La sortie d'un tome d'Enki Bilal est toujours un évènement : c'est un fait. Sa trilogie Nikopol, sa tétralogie du Monstre, sans oublier toutes ses oeuvres précédentes, font partie intégrante de l'histoire de la BD élevée au rang d'art, aux côtés d'autres très grands noms qui ont marqué les 50 dernières années.
Alors, voici Animal'z, un essai sur ce que pourrait être le monde, assassiné par le dérèglement climatique, sujet d'actualité s'il en est ! Car le monde que nous connaissons a été totalement assassiné, le "coup de Sang" de la Terre a profondément bouleversé les équilibres mondiaux, chacun cherchant désormais à rejoindre tant bien que mal l'un des quelques eldorados qui paraît-il se trouvent encore à la surface du monde. Existent-ils seulement … ?
Soit, dérèglement climatique, catastrophes mondiales … tout cela est du déjà vu. Là où Bilal se distingue dans ce monde apocalyptique, c'est en abordant une question liée à notre approche environnementale : l'hybridation d'espèces, la transgénèse, sauf qu'il s'agit ici directement d'hybridation de l'espèce humaine avec d'autres animaux. Curieux, dérangeant, étrange, mais qui fait bien réfléchir sur le fait que nous ne sommes après tout que des animaux, luttant pour notre survie.
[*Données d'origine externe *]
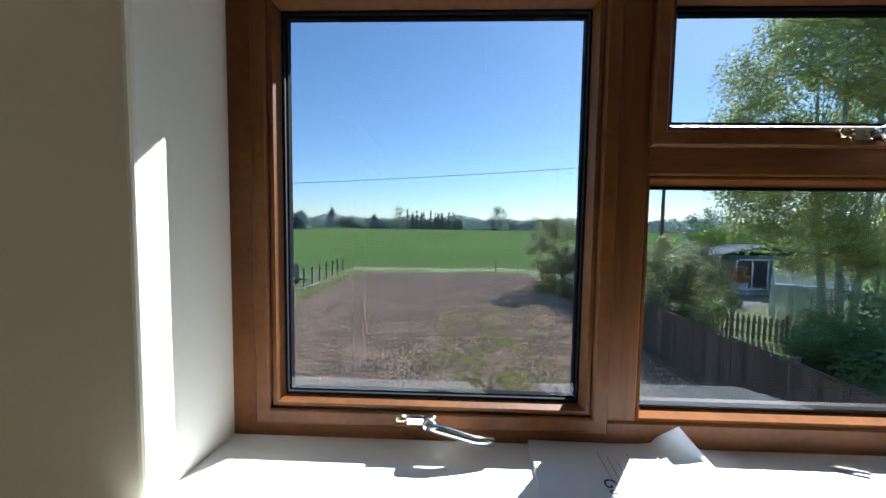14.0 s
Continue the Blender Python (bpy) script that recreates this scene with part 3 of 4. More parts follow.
part("lampholder", lathe([(0, -0.165), (0.008, -0.165), (0.012, -0.175), (0.018, -0.205), (0.021, -0.215), (0, -0.215)], 18), BROWNP, lamp, "brown lampholder", smooth=True)
prof = [(0.018, -0.208), (0.045, -0.212), (0.060, -0.220), (0.063, -0.232), (0.056, -0.246), (0.053, -0.256), (0.062, -0.272), (0.085, -0.290), (0.108, -0.310),
        (0.119, -0.330), (0.120, -0.346), (0.112, -0.362), (0.103, -0.372)]
prof = [(r * 0.93, z) for r, z in prof]
bm = bmesh.new()
NS = 60
rings = []
inner = [(max(r - 0.0045, 0.015), z + 0.001) for r, z in reversed(prof)]
for r, z in prof + [(0.103, -0.384), (0.0995, -0.385)] + inner:
    flare = 0.006 if z < -0.380 else 0.0
    rings.append([bm.verts.new(((r + flare * 0.8 * math.cos(9 * 2 * math.pi * i / NS)) * math.cos(2 * math.pi * i / NS),
                                (r + flare * 0.8 * math.cos(9 * 2 * math.pi * i / NS)) * math.sin(2 * math.pi * i / NS),
                                z + (0.0065 * math.cos(9 * 2 * math.pi * i / NS) if z < -0.380 else 0.0))) for i in range(NS)])
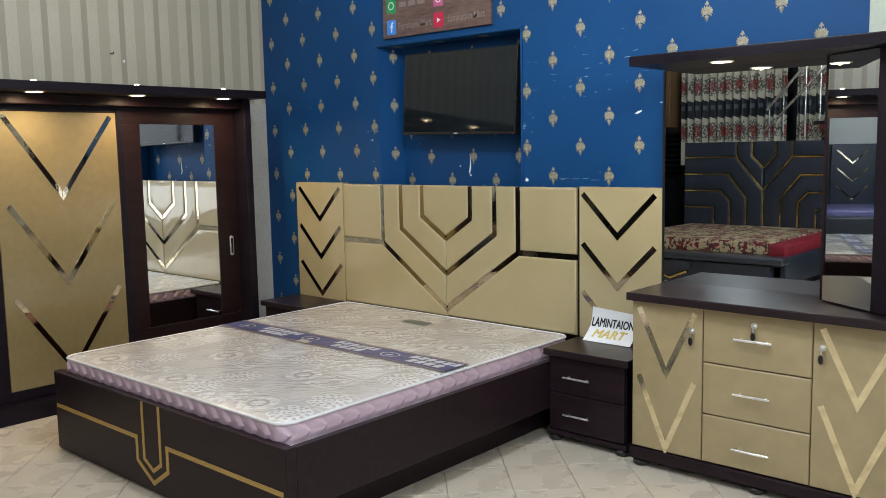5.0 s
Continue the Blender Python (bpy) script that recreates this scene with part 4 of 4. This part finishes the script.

Enki Bilal nous assène donc ce monde apocalyptique à la gueule avec son dessin caractéristique, variant ici autour du gris. Quelle couleur infâme que le gris : gris brouillard, gris marin, gris peau, gris mécanique, Animal'z regorge de gris, nous plongeant dans une atmosphère étouffante, une atmosphère de fin du monde. Mais là où tout aurait pu être gris opaque, le dessin de Bilal regorge de détails, de quelques fulgurances rouge vie/sang, et se nourrit aussi du discours des personnages dont on suit l'avancée.
Du tueur hybride au savant génial, en passant par les duelistes nihilistes, c'est toute une brochette de personnalités variées que l'on croise et qui s'entrechoquent, se trahissant pour mieux s'allier et tenter d'atteindre ainsi le but commun. Drôle de panorama d'une humanité à la dérive et qui oscille toujours entre son penchant destructeur et son penchant humaniste et sociable.
Cette BD est en théorie un one-shot. L'ambiance atroce qui en ressort me convainc que c'est là une bonne idée … mais les idées abordées, et ce dessin, et tout ce qu'il y a encore à creuser me font regretter ce choix.
Qu'importe, Bilal reste fidèle à son credo : un dessin exclusif, une histoire retorse, des personnages ne répondant à aucun critère et toujours une belle part de réflexion sur ce que nous sommes, pauvres humains. Une BD à avoir, parce que c'est Bilal, mais aussi pour tout ça.